Studying Bose-Einstein condensates (BEC) on Earth is difficult because they collapse quickly, dragged down by the weight of gravity. The strange atomic behavior, the clumping, lasts only a fraction of a second. “But in the microgravity environment of the space station, each freely evolving Bose-Einstein condensate can be observed for up to 10 seconds, which is longer than what’s possible with any other existing experiment,” according to NASA.
BEC is a state of matter of a dilute gas of bosons cooled to temperatures very close to absolute zero. Under such conditions, a large fraction of bosons occupy the lowest quantum state, at which point microscopic quantum phenomena, particularly wavefunction interference, become apparent. A BEC is formed by cooling a gas of extremely low density, about one-hundred-thousandth the density of normal air, to ultra-low temperatures.

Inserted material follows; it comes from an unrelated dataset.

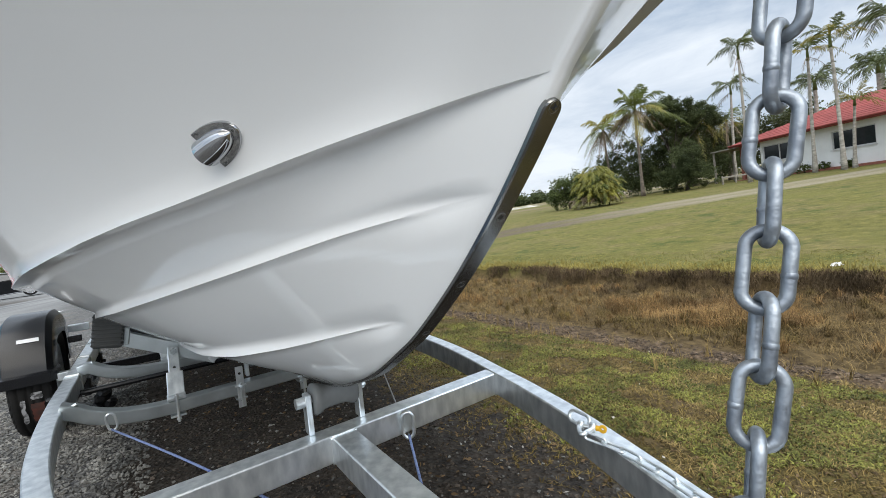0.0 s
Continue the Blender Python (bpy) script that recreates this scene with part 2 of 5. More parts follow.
def ground_material():
    m = bpy.data.materials.new("gravel_grass_and_earth")
    m.use_nodes = True
    n, l = m.node_tree.nodes, m.node_tree.links
    b = n["Principled BSDF"]
    b.inputs["Roughness"].default_value, b.inputs["Specular IOR Level"].default_value = 0.95, 0.15
    geo = n.new("ShaderNodeNewGeometry")
    P = geo.outputs["Position"]

    def math_node(op, a, c):
        k = n.new("ShaderNodeMath")
        k.operation = op
        for q, v in zip(k.inputs, (a, c)):
            if isinstance(v, (int, float)):
                q.default_value = v
            else:
                l.new(v, q)
        return k.outputs[0]

    def along(axis):
        k = n.new("ShaderNodeVectorMath")
        k.operation = "DOT_PRODUCT"
        l.new(P, k.inputs[0])
        k.inputs[1].default_value = (axis.x, axis.y, 0)
        return math_node("SUBTRACT", k.outputs["Value"], axis.dot(HOME))

    def noise_tex(scale, detail=6.0, rough=0.6):
        k = n.new("ShaderNodeTexNoise")
        k.inputs["Scale"].default_value, k.inputs["Detail"].default_value, k.inputs["Roughness"].default_value = scale, detail, rough
        l.new(P, k.inputs["Vector"])
        return k.outputs["Fac"]

    def ramp(fac, *stops):
        k = n.new("ShaderNodeValToRGB")
        e = k.color_ramp.elements
        e[0].position, e[0].color = stops[0][0], (*stops[0][1], 1)
        e[1].position, e[1].color = stops[-1][0], (*stops[-1][1], 1)
        for p, c in stops[1:-1]:
            q = e.new(p)
            q.color = (*c, 1)
        l.new(fac, k.inputs["Fac"])
        return k.outputs["Color"]

    def step(v, a, c):
        k = n.new("ShaderNodeMapRange")
        k.interpolation_type = "SMOOTHSTEP"
        k.inputs["From Min"].default_value, k.inputs["From Max"].default_value = a, c
        l.new(v, k.inputs["Value"])
        return k.outputs["Result"]

    def mix(f, a, c, mode="MIX"):
        k = n.new("ShaderNodeMix")
        k.data_type, k.blend_type = "RGBA", mode
        for q, v in ((k.inputs["Factor"], f), (k.inputs["A"], a), (k.inputs["B"], c)):
            if isinstance(v, (int, float)):
                q.default_value = v
            elif isinstance(v, tuple):
                q.default_value = (*v, 1)
            else:
                l.new(v, q)
        return k.outputs["Result"]

    U, V = along(AX), along(AY)
    big, mid, fine, grain = noise_tex(0.35, 5), noise_tex(2.2, 6), noise_tex(14, 6), noise_tex(70, 4, 0.7)
    wob = math_node("ADD", U, math_node("MULTIPLY", math_node("SUBTRACT", mid, 0.5), 0.9))
    wob2 = math_node("ADD", U, math_node("MULTIPLY", math_node("SUBTRACT", noise_tex(1.1, 7), 0.5), 2.2))
    vor = n.new("ShaderNodeTexVoronoi")
    vor.inputs["Scale"].default_value = 62
    l.new(P, vor.inputs["Vector"])
    vsep = n.new("ShaderNodeSeparateColor")
    l.new(vor.outputs["Color"], vsep.inputs["Color"])
    gravel = ramp(vsep.outputs["Red"], (0.0, (0.03, 0.03, 0.03)), (0.55, (0.09, 0.088, 0.085)), (0.85, (0.145, 0.142, 0.135)), (1.0, (0.21, 0.205, 0.19)))
    gravel = mix(math_node("MULTIPLY", step(mid, 0.5, 0.75), 0.5), gravel, (0.16, 0.13, 0.10))
    streak = n.new("ShaderNodeTexNoise")
    streak.inputs["Scale"].default_value, streak.inputs["Detail"].default_value = 1.0, 7
    smap = n.new("ShaderNodeMapping")
    smap.inputs["Rotation"].default_value, smap.inputs["Scale"].default_value = (0, 0, radians(-30)), (1.6, 0.25, 1)
    l.new(P, smap.inputs["Vector"])
    l.new(smap.outputs["Vector"], streak.inputs["Vector"])
    road = ramp(streak.outputs["Fac"], (0.36, (0.085, 0.085, 0.083)), (0.5, (0.14, 0.139, 0.136)), (0.64, (0.20, 0.198, 0.192)))
    road = mix(math_node("MULTIPLY", grain, 0.5), road, ramp(grain, (0.3, (0.08, 0.08, 0.078)), (0.7, (0.32, 0.315, 0.30))))
    col = mix(math_node("SUBTRACT", 1.0, step(wob2, -2.6, -1.7)), gravel, road)
    earth = ramp(fine, (0.3, (0.035, 0.030, 0.027)), (0.6, (0.085, 0.074, 0.064)), (0.8, (0.19, 0.165, 0.14)))
    col = mix(math_node("SUBTRACT", 1.0, step(wob2, -9.6, -8.4)), col, earth)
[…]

At zero gravity, the ISS can reach temperatures colder than any on Earth, allowing scientists to analyze atomic wave functions they’ve never before observed. Practically speaking, these super cold gases may find uses in quantum computing, improved atomic clocks, optical data storage, and telecommunications. But more importantly—they hold the promise to help us better understand how the universe works
The quest for ever colder temperatures has been a major theme of physics for over a century, leading to such breakthroughs such as the discovery of superfluidity and superconductivity, and more recently to the development of laser cooling techniques and the observation of dilute atomic-gas Bose-Einstein Condensates (BEC) and super-fluid Fermi gases.
Beyond the great interest in the scientific aspects of these phenomena, these advances have also been at the heart of several important devices from superconducting quantum interference devices (SQUIDS) to laser cooled atomic clocks and atom interferometer-based sensors such as a gravity gradiometer for global gravity mapping.